Viceversa, con riferimento ai content creator verificati, è presente una seconda fase contrattuale fra gli utenti e la piattaforma al raggiungimento di determinate soglie di “popolarità”, che conduce alla conclusione di un accordo di partnership commerciale. Tale accordo prevede un controllo dei contenuti e delle informazioni, non più automatizzato ma umano, per verificare l’idoneità dei contenuti alla partnership. In ragione di tale ulteriore controllo (e contrariamente a quanto obiettato da Google e Twitch) l’Agcom ha ritenuto che esse fossero a conoscenza dei contenuti illegali ben prima della contestazione da parte dell’Agcom e che, pur avendo appreso della situazione, non avessero immediatamente provveduto alla rimozione. Pertanto, ha ritenuto inapplicabile ai restanti canali (27 di YouTube e 26 di Twitch) l’articolo 6 del DSA.

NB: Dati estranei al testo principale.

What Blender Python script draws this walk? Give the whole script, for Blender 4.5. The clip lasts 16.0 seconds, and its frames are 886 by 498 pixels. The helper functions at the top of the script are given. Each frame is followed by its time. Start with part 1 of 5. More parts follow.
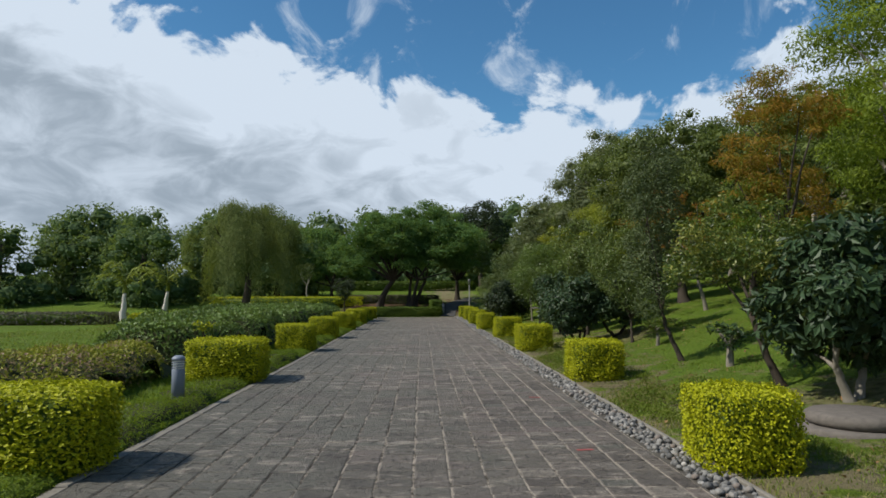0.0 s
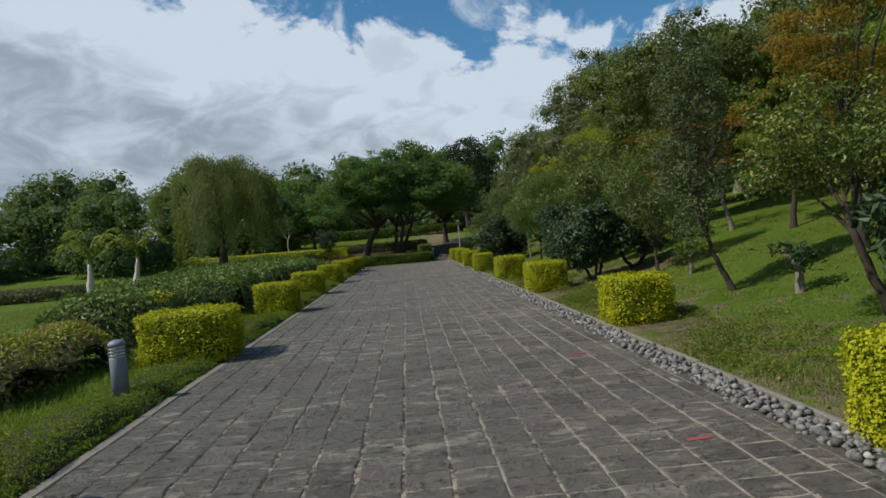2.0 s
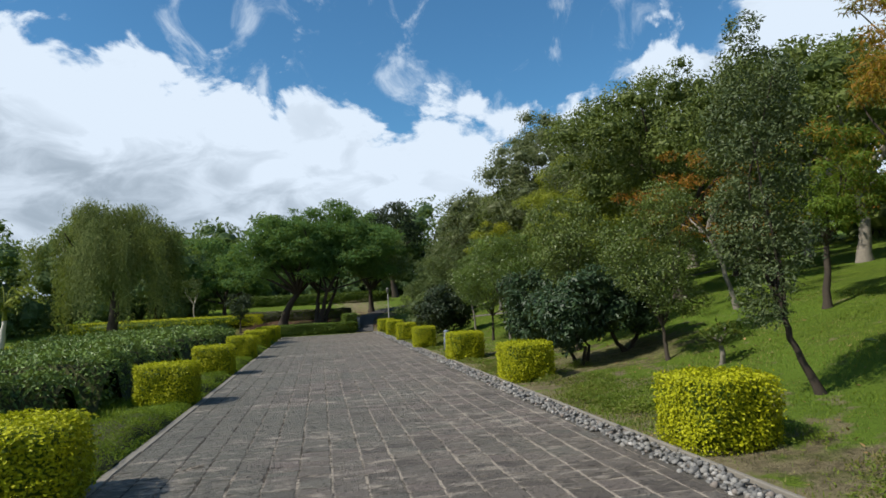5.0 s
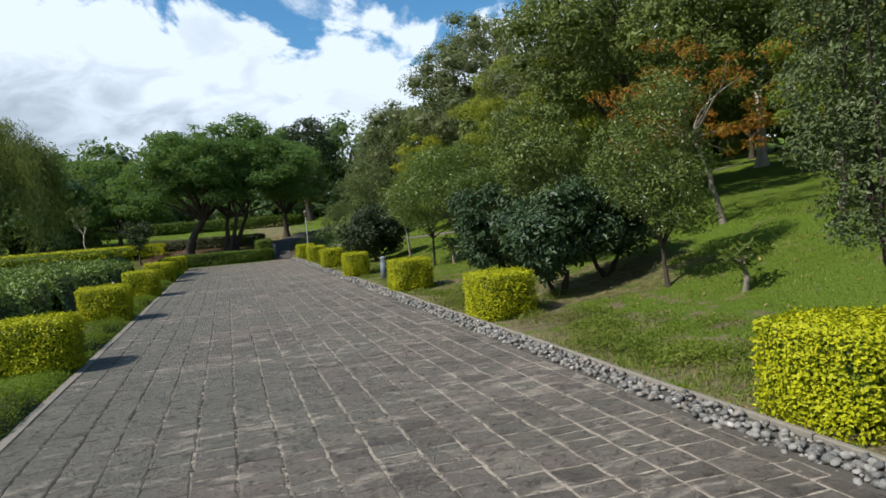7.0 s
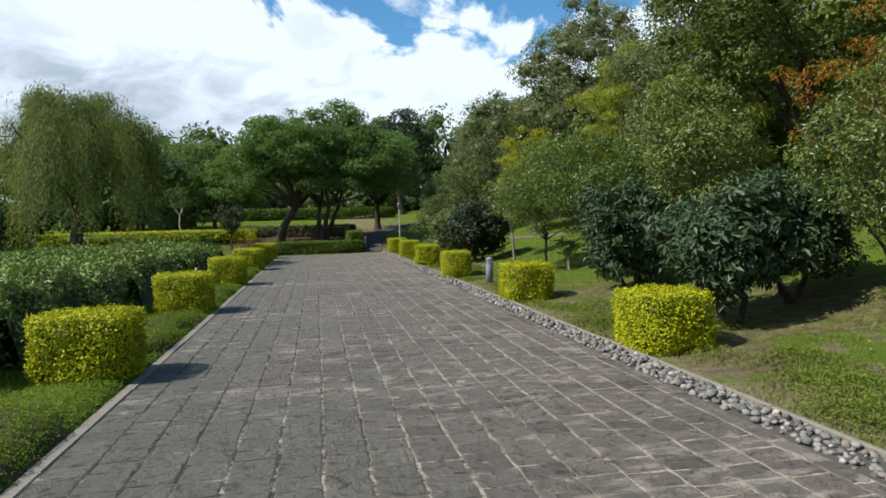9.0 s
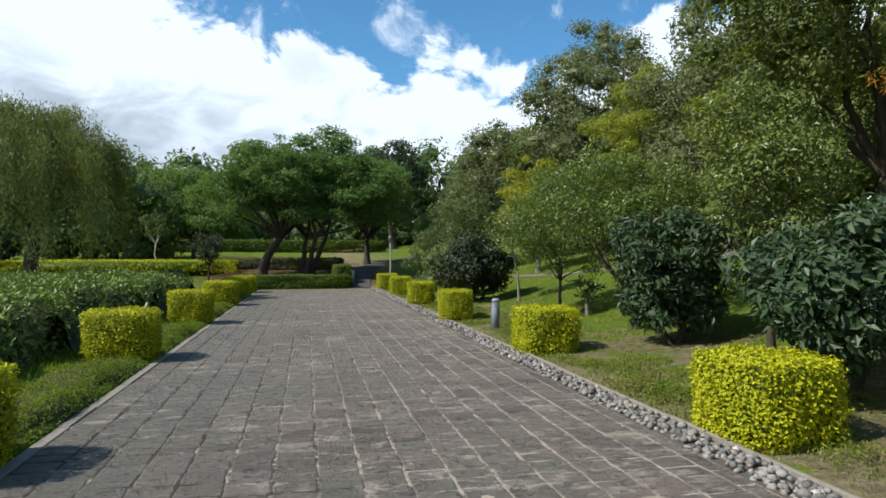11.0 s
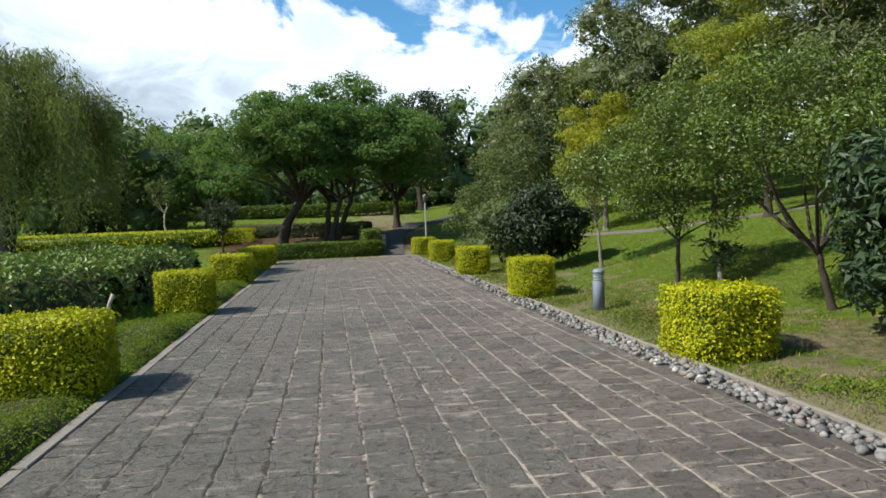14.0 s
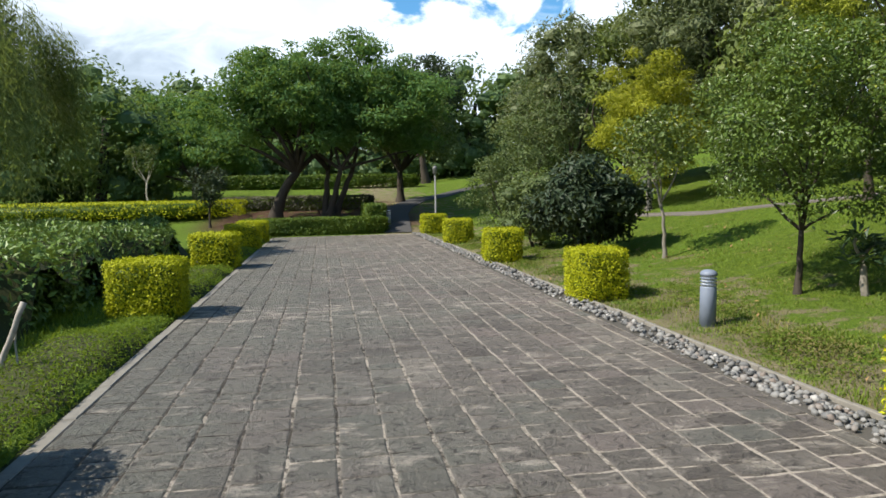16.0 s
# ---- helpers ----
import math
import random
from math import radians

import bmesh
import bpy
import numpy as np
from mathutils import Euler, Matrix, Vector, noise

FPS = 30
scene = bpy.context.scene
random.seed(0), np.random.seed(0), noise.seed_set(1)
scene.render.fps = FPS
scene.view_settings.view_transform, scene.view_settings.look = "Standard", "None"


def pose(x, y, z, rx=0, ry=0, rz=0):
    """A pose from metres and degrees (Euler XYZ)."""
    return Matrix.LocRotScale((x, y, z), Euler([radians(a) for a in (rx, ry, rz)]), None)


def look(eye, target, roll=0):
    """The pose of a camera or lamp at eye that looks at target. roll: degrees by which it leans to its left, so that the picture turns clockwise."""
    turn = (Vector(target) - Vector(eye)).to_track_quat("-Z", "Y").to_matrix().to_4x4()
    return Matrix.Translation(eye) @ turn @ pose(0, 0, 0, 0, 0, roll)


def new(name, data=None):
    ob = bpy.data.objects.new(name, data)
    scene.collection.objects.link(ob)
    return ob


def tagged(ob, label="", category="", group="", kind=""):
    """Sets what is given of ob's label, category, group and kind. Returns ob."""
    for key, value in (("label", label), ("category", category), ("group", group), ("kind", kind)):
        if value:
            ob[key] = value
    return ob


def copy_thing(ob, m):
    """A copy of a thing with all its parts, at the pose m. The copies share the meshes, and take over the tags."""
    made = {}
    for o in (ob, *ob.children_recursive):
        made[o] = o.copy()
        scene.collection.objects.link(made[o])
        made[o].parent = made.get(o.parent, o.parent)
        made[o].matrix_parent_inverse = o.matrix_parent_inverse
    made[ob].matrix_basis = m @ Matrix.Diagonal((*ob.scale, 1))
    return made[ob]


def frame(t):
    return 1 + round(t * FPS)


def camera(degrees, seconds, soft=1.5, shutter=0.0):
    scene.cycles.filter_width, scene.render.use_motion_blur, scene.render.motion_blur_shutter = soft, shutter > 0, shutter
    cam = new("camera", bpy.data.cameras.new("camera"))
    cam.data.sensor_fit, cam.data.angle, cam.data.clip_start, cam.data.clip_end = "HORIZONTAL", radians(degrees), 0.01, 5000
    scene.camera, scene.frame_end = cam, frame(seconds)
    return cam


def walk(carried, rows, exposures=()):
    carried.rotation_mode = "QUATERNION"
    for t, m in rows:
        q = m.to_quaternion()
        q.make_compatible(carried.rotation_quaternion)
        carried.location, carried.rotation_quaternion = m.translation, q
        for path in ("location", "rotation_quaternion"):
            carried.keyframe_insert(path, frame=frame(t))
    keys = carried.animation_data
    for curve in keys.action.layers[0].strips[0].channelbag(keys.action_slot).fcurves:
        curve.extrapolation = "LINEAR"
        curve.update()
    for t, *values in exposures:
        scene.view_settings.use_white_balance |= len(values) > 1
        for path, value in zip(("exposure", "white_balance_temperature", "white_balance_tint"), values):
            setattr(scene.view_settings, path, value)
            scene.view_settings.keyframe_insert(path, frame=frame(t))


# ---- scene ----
cam = camera(66.6, 16.0, soft=1.6)
PATH = [
    (0, (0.084, 0.202, 1.475), (0.148, 2.196, 1.609), -0.1),
    (0.5, (0.008, 0.765, 1.465), (0.069, 2.76, 1.581), 0.6),
    (1, (-0.026, 1.316, 1.463), (0.09, 3.311, 1.534), -2.6),
    (1.5, (-0.06, 1.865, 1.484), (0.007, 3.862, 1.576), -0.4),
    (2, (-0.147, 2.41, 1.432), (-0.038, 4.407, 1.398), -4.7),
    (2.5, (-0.192, 2.978, 1.468), (-0.073, 4.972, 1.563), -3.1),
    (3, (-0.299, 3.529, 1.452), (-0.119, 5.517, 1.578), -3.0),
    (3.5, (-0.35, 4.13, 1.462), (0.024, 6.095, 1.472), -2.2),
    (4, (-0.359, 4.706, 1.48), (0.002, 6.672, 1.538), -2.1),
    (4.2, (-0.432, 4.935, 1.478), (-0.089, 6.895, 1.674), -2.2),
    (6.3, (-0.674, 7.664, 1.585), (-0.255, 9.619, 1.583), -4.4),
    (6.5, (-0.666, 7.913, 1.593), (-0.174, 9.851, 1.57), -2.6),
    (7, (-0.789, 8.517, 1.573), (-0.185, 10.421, 1.476), -4.6),
    (7.5, (-0.773, 9.082, 1.561), (-0.199, 10.998, 1.534), -4.3),
    (8, (-0.858, 9.684, 1.57), (-0.347, 11.617, 1.523), -2.4),
    (8.5, (-0.85, 10.277, 1.594), (-0.366, 12.217, 1.522), -0.9),
    (8.7, (-0.864, 10.473, 1.572), (-0.496, 12.437, 1.488), -1.3),
    (10.8, (-0.667, 12.751, 1.5), (-0.288, 14.712, 1.399), -2.3),
    (11, (-0.645, 13.022, 1.473), (-0.248, 14.982, 1.496), 0.0),
    (11.5, (-0.575, 13.634, 1.501), (-0.369, 15.624, 1.495), -1.0),
    (12, (-0.583, 14.298, 1.519), (-0.29, 16.274, 1.438), -1.8),
    (12.5, (-0.579, 14.958, 1.51), (-0.265, 16.928, 1.361), -3.6),
    (13, (-0.624, 15.601, 1.502), (-0.336, 17.574, 1.342), -4.2),
    (13.5, (-0.652, 16.285, 1.491), (-0.328, 18.256, 1.387), -1.2),
    (14, (-0.73, 16.912, 1.454), (-0.4, 18.882, 1.362), -2.1),
    (14.5, (-0.767, 17.573, 1.467), (-0.339, 19.521, 1.316), -2.5),
    (15, (-0.869, 18.292, 1.475), (-0.431, 20.238, 1.325), -0.4),
    (15.5, (-0.947, 18.975, 1.495), (-0.583, 20.927, 1.26), -1.6),
    (16, (-0.903, 19.69, 1.52), (-0.559, 21.652, 1.349), -1.1),
]
walk(cam, [(t, look(eye, target, roll)) for t, eye, target, roll in PATH],
     exposures=[(0, -0.08), (0.5, -0.16), (1.5, -0.18), (2, -0.24), (2.5, -0.10), (3.5, 0.03), (7, 0.30), (11, 0.46), (12, 0.40), (13.5, 0.51), (16, 0.70)])

# ---- world, sun, exposure ----
SUN_EL, SUN_AZ = radians(46), radians(-100)      # azimuth from +y towards +x
to_sun = Vector((math.sin(SUN_AZ) * math.cos(SUN_EL), math.cos(SUN_AZ) * math.cos(SUN_EL), math.sin(SUN_EL)))
sun = new("sun", bpy.data.lights.new("sun", "SUN"))
sun.data.energy, sun.data.angle, sun.data.color = 5.0, radians(0.6), (1.0, 0.94, 0.84)
sun.matrix_world = look(to_sun * 100, (0, 0, 0))


class Nodes:
    """Short calls for building a node tree."""

    def __init__(self, tree):
        self.t = tree

    def n(self, kind, ins=None, operation="", use_clamp=False, data_type="", blend_type="", interpolation_type=""):
        node = self.t.nodes.new(kind)
        if operation:
            node.operation = operation
        if use_clamp:
            node.use_clamp = True
        if data_type:
            node.data_type, node.blend_type = data_type, blend_type
        if interpolation_type:
            node.interpolation_type = interpolation_type
        for k, v in (ins or {}).items():
            if isinstance(v, bpy.types.NodeSocket):
                self.t.links.new(v, node.inputs[k])
            else:
                node.inputs[k].default_value = v
        return node

    def math(self, op, a, b=0.0, c=0.0, clamp=False):
        node = self.n("ShaderNodeMath", {0: a, 1: b, 2: c}, operation=op, use_clamp=clamp)
        return node.outputs[0]

    def mix(self, f, a, b, blend="MIX"):
        node = self.n("ShaderNodeMix", {0: f, 6: a, 7: b}, data_type="RGBA", blend_type=blend)
        return node.outputs[2]

    def ramp(self, f, stops, interp="LINEAR"):
        node = self.n("ShaderNodeValToRGB", {0: f})
        node.color_ramp.interpolation = interp
        e = node.color_ramp.elements
        while len(e) < len(stops):
            e.new(0.5)
        for el, (p, c) in zip(e, stops):
            el.position, el.color = p, (c if isinstance(c, tuple) else (c, c, c)) + (1.0,)
        return node.outputs[0]

    def smooth(self, v, lo, hi):
        return self.n("ShaderNodeMapRange", {0: v, 1: lo, 2: hi}, interpolation_type="SMOOTHSTEP").outputs[0]

    def noise(self, vec, scale, detail=4.0, rough=0.55, distort=0.0):
        ins = {"Scale": scale, "Detail": detail, "Roughness": rough, "Distortion": distort}
        if vec is not None:
            ins["Vector"] = vec
        return self.n("ShaderNodeTexNoise", ins).outputs[0]


world = bpy.data.worlds.new("sky")
scene.world = world
world.use_nodes = True
w = Nodes(world.node_tree)
world.node_tree.nodes.clear()
sky = w.n("ShaderNodeTexSky")
sky.sky_type, sky.sun_disc, sky.sun_elevation, sky.sun_rotation = "NISHITA", False, SUN_EL, SUN_AZ
sky.air_density, sky.dust_density, sky.ozone_density = 1.0, 0.3, 2.5
coord = w.n("ShaderNodeTexCoord").outputs["Generated"]
sep = w.n("ShaderNodeSeparateXYZ", {0: coord})
azim = w.math("ARCTAN2", sep.outputs[0], sep.outputs[1])        # radians right of +y
elev = w.math("ARCSINE", sep.outputs[2])
flat = w.n("ShaderNodeCombineXYZ", {0: azim, 1: w.math("MULTIPLY", elev, 1.5), 2: 0.0}).outputs[0]
puff = w.noise(flat, 7.0, 10.0, 0.58, 0.35)
wisp = w.noise(w.n("ShaderNodeVectorMath", {0: flat, 1: (1.5, 1.0, 1.0)}, operation="MULTIPLY").outputs[0], 6.5, 7.0, 0.62, 0.9)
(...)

Inoltre, l’Agcom ha deciso di ridurre ulteriormente il numero di canali oggetto di contestazione ricomprendendo solo quelli che diffondono contenuti prevalentemente destinati al pubblico italiano, per un totale di 15 canali YouTube e 6 canali Twitch. Considerando ciascun canale come una singola condotta in violazione dell’articolo 9 del Decreto Dignità, ha infine applicato il cumulo materiale e sanzionato Google per oltre due milioni e Twitch per 900 mila euro.
Sebbene la decisione si collochi nel noto filone relativo alla responsabilità dell’hosting provider, è interessante notare come l’Agcom abbia per la prima volta fatto ricorso alle norme contenute nel DSA per valutare tale responsabilità. Infine, si segnala come, con riguardo ad una analoga fattispecie, l’applicazione dell’articolo 6 del DSA ha condotto ad un esito diverso per la piattaforma TikTok, nei confronti della quale l’Agcom ha archiviato il procedimento, non ravvisando alcuna responsabilità della piattaforma.